Monday, December 19, 2016

Perestroika visa a mudar socialismo


Pedro J. Bondaczuk


O presidente soviético Mikhail Gorbachev, ao lançar a idéia da "perestroika", em momento algum pretendeu substituir o socialismo pelo capitalismo. Pelo contrário, procurou incorporar elementos capitalistas positivos --- como o mercado livre, o respeito absoluto pelo consumidor, o enfoque não somente para a quantidade mas também para a qualidade dos produtos oferecidos --- ao sistema vigente em seu país.

Propôs, na verdade, uma nova revolução. Se com barricadas e armas na mão ou não dependeria do tipo de reação que sabia que iria enfrentar por parte dos "czares" comunistas, encastelados no poder, sufocando o potencial criativo de toda a nação. Há muito equívoco em torno das idéias do líder do Cremlin, já a partir da própria definição da palavra que passou a simbolizar as reformas que sugeriu.

No apêndice do livro "Mikhail Gorbachev, a Proposta", volume II, da Editora Expressão e Cultura, há a seguinte observação: "Perestroika - Reconstrução do sistema de relações sociais e econômicas vigentes na URSS, a partir de um modelo sócio-econômico de inspiração socialista preexistente".

Não é, portanto, como muitos apregoam, um retorno ao capitalismo. No Brasil, e na imprensa ocidental, a palavra "perestroika" vem sendo traduzida como "restruturação". Aliás, pelo menos nesse ponto, a tradução do significado foi das mais felizes.

O que o presidente soviético pretende é, ousadamente, reestruturar. Não somente a máquina do Estado, sua composição e funcionamento, mas a própria maneira dela ser montada, seus objetivos e seu relacionamento com a sociedade. Tem por objetivo estabelecer os limites entre o individual e o coletivo, o que jamais aconteceu na União Soviética, em tempo algum.

Como se observa, trata-se de uma tarefa gigantesca, muito grande para um só homem e uma única geração. Para realizá-la, Gorbachev convocou, virtualmente, toda a população. Porém o povo estava e está mais do que nunca totalmente descrente no sistema e estava caindo numa perigosa apatia. Gorbachev partiu do princípio óbvio de que todo o problema, para ser resolvido, precisa antes ser identificado. E tal diagnóstico tem de ser, necessariamente, o mais exato possível, caso contrário não se conseguirá curar a moléstia social.

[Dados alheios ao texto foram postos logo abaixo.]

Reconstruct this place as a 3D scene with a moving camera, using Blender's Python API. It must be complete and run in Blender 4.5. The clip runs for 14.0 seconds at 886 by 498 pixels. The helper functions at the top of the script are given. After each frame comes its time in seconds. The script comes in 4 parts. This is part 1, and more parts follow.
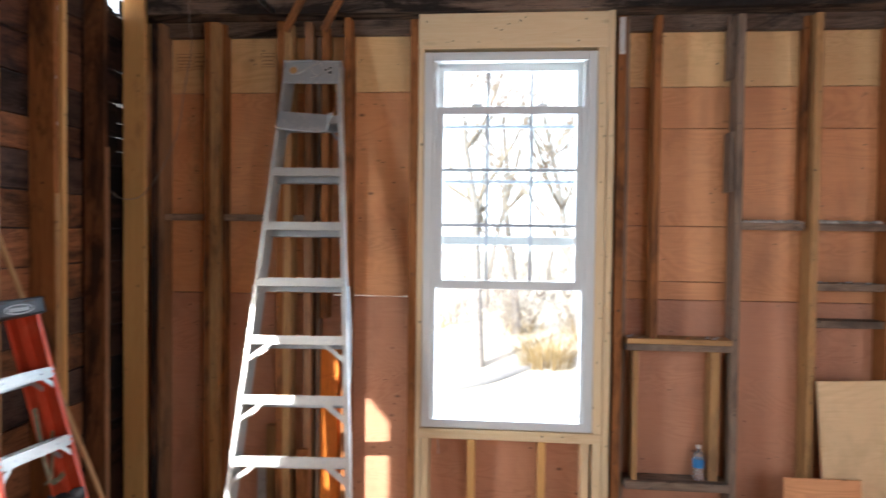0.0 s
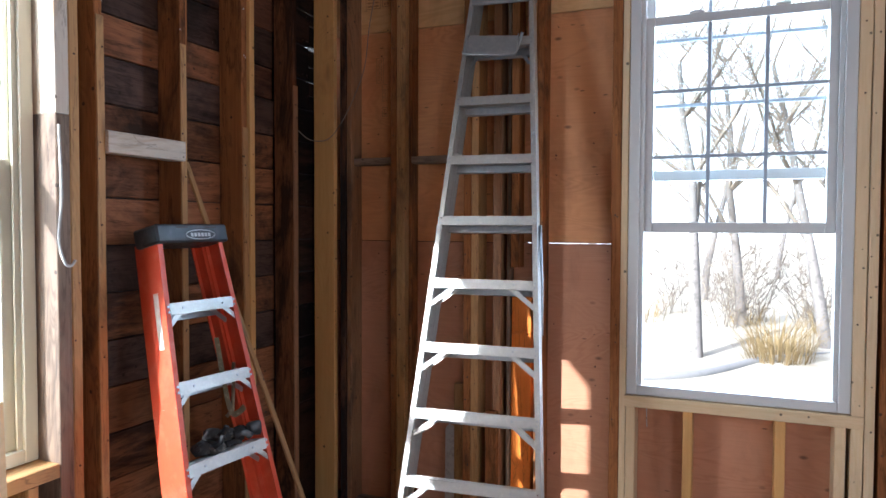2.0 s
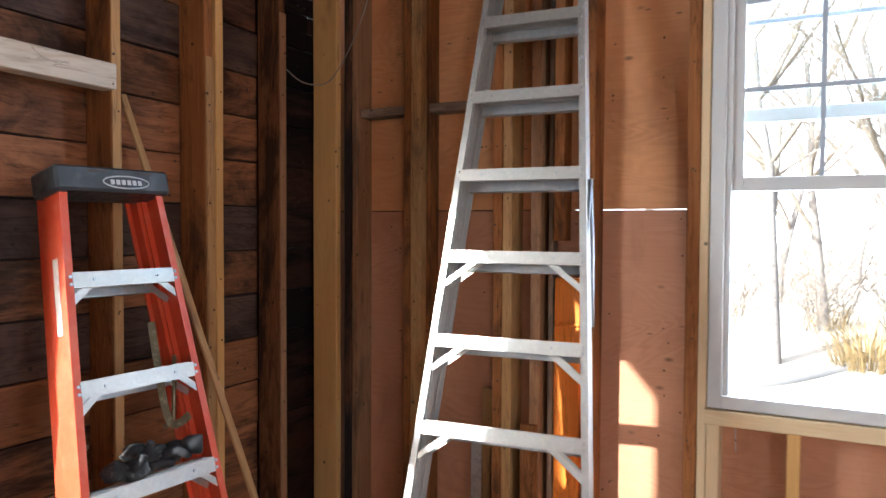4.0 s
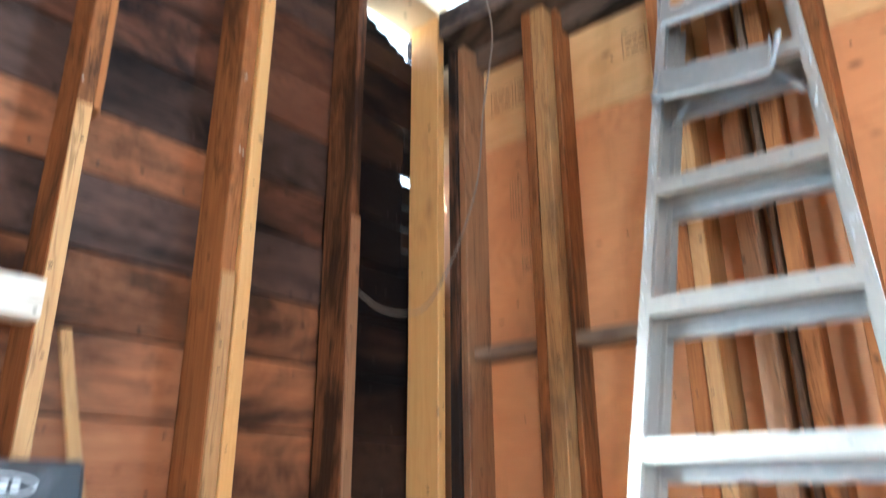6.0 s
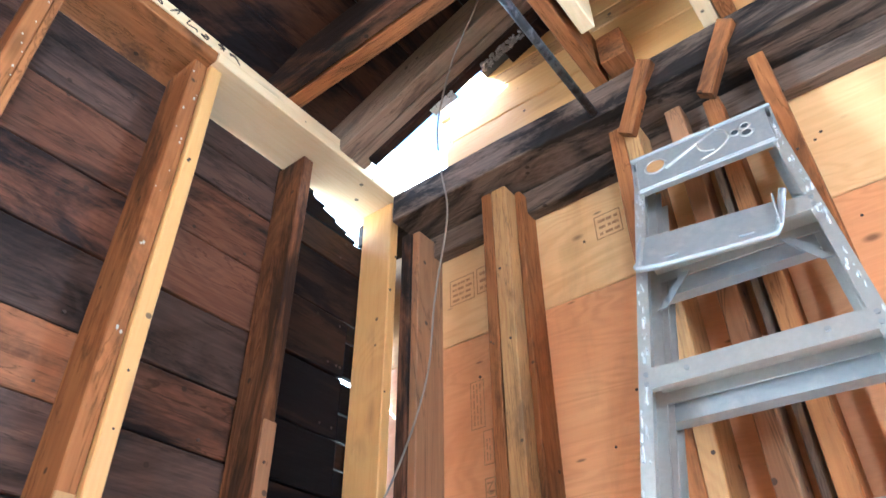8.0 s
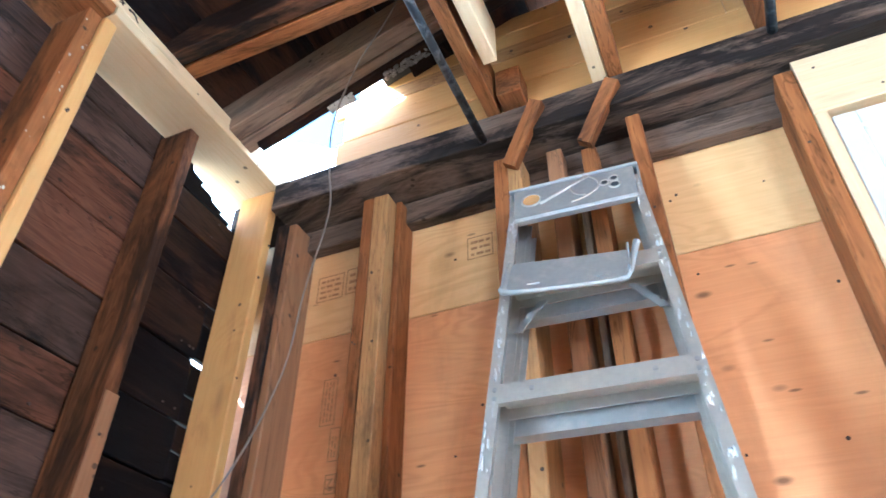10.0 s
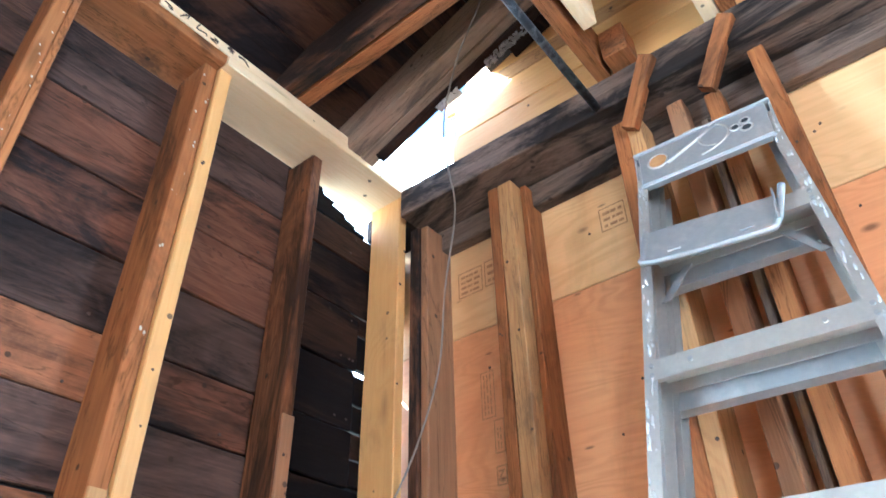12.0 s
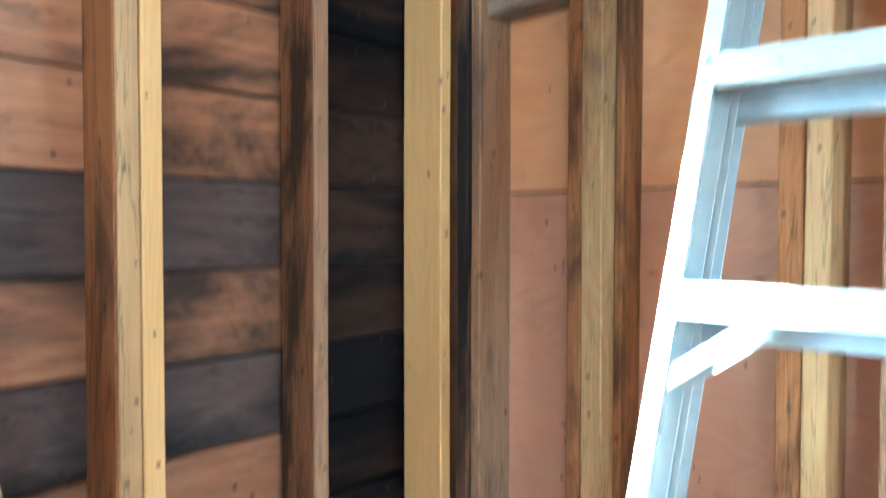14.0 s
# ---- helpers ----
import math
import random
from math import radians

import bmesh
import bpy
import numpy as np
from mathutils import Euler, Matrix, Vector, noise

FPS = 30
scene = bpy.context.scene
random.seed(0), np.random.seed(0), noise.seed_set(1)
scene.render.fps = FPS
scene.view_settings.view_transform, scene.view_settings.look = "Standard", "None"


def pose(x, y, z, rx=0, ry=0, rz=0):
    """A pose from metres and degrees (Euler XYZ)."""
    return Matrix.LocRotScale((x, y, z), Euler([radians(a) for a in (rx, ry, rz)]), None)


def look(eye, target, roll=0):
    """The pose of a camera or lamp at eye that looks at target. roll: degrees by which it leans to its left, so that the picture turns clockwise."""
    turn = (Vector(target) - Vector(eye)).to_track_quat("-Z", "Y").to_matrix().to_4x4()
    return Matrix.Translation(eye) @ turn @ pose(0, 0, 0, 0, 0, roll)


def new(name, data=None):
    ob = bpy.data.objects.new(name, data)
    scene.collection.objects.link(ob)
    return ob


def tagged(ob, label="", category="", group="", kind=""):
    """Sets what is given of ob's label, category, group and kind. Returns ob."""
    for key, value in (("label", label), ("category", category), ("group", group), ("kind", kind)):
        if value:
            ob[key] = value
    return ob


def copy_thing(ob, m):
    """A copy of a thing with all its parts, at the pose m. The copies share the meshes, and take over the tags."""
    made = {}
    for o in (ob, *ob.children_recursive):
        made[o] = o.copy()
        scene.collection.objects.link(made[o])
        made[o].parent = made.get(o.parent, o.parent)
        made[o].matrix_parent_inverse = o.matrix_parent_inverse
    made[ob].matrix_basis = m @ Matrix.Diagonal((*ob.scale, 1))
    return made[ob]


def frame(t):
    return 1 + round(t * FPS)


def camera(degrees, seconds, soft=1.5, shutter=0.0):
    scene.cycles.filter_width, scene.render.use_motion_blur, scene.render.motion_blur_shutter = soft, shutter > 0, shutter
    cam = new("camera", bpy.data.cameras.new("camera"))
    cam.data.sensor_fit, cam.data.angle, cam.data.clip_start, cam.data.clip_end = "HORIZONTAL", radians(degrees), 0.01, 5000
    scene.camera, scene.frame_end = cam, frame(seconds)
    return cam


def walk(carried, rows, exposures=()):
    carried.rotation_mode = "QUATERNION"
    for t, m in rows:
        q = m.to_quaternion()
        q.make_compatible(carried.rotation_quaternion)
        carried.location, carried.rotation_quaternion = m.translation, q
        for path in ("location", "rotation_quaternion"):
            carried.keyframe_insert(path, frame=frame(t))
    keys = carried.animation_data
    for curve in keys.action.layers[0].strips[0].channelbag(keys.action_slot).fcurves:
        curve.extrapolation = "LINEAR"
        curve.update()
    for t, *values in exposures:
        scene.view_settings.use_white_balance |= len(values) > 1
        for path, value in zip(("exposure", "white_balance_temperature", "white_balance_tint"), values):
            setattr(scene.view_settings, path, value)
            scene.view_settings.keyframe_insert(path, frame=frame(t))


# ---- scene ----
cam = camera(64.6, 14.0, shutter=0.45)
PATH = [
    (0, (0.089, -0.009, 1.563), (-0.097, 1.982, 1.509), 0.67),
    (0.5, (0.046, 0.015, 1.488), (-0.413, 1.961, 1.427), 0.60),
    (1, (0.024, 0.104, 1.388), (-0.628, 1.994, 1.324), 0.57),
    (1.5, (-0.006, 0.298, 1.279), (-0.728, 2.162, 1.213), 0.39),
    (2, (0.067, 0.456, 1.255), (-0.692, 2.305, 1.184), 0.21),
    (4.5, (-0.245, 1.542, 1.060), (-1.232, 3.281, 1.004), 0.11),
    (5, (-0.405, 1.838, 1.086), (-1.499, 3.511, 1.030), 0.08),
    (5.5, (-0.491, 2.126, 1.131), (-1.713, 3.708, 1.093), -0.11),
    (6, (-0.632, 2.317, 1.197), (-1.844, 3.767, 1.851), -0.25),
    (6.5, (-0.727, 2.494, 1.236), (-1.786, 3.765, 2.361), -0.09),
    (7, (-0.815, 2.658, 1.246), (-1.788, 3.924, 2.450), -0.72),
    (7.5, (-0.829, 2.721, 1.275), (-1.793, 3.991, 2.482), -0.77),
    (8, (-0.814, 2.685, 1.305), (-1.792, 3.942, 2.514), -0.43),
    (8.5, (-0.774, 2.629, 1.324), (-1.757, 3.890, 2.525), -0.60),
    (8.7, (-0.775, 2.631, 1.319), (-1.735, 3.904, 2.525), -0.59),
    (10.8, (-0.826, 2.655, 1.255), (-1.375, 4.164, 2.447), 0.55),
    (11, (-0.823, 2.661, 1.257), (-1.496, 4.150, 2.410), 0.16),
    (11.5, (-0.814, 2.642, 1.278), (-1.742, 4.016, 2.397), -0.85),
    (12, (-0.790, 2.636, 1.296), (-1.793, 3.903, 2.475), -1.22),
    (12.5, (-0.790, 2.652, 1.291), (-1.782, 3.871, 2.529), -0.53),
    (13, (-0.832, 2.668, 1.257), (-1.966, 4.085, 2.097), -0.72),
    (13.5, (-0.869, 2.689, 1.158), (-2.120, 4.179, 1.623), -0.52),
    (14, (-0.887, 2.734, 1.059), (-2.239, 4.207, 1.001), 0.12),
]
FLOOR = -0.5
EXPOSURES = [(0.0, 1.66, 5550, 8), (1.5, 1.33, 5150, 8), (2.2, 1.33, 5100, 8), (4.5, 2.05, 5500, 6), (5.5, 2.86, 5250, -1), (6.4, 3.75, 4500, -5), (8.5, 3.89, 4450, -4), (11.0, 3.50, 4400, -4), (12.5, 3.88, 4400, -4), (13.4, 3.82, 5000, -4), (14.0, 3.88, 3780, -22)]
walk(cam, [(t, look(eye, target, roll)) for t, eye, target, roll in PATH], EXPOSURES)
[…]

Todavia, o presidente soviético jamais poderia confiar nos relatórios elaborados pelos burocratas do Partido Comunista, autênticas peças de ficção, tão inverossímeis e grandiloqüentes eram. Ele próprio constatou, no livro "Perestroika":  "A propaganda do sucesso (do sistema comunista), real ou imaginário, estava ganhando terreno. Os elogios e o servilismo foram encorajados; as necessidades e opiniões dos trabalhadores comuns, geralmente ignoradas. Nas ciências sociais, a teoria escolástica foi estimulada e desenvolvida; o pensamento criativo, expulso, declarando-se juízos voluntaristas e supérfluos como verdades incontestáveis. As discussões científicas e teóricas, indispensáveis ao desenvolvimento do pensamento e ao esforço criativo, foram emasculadas. Tendências negativas semelhantes também influenciaram a cultura, as artes e o jornalismo, bem como os métodos de ensino e a medicina, onde a mediocridade, o formalismo e o panegirico retumbante vieram à tona".

Em suma, os soviéticos agiam como avestruzes, enterrando a cabeça na areia de uma intoxicação ideológica induzida e expunham o corpo à destruição.

(Artigo publicado na página 14, Internacional, do Correio Popular, em 22 de março de 1991).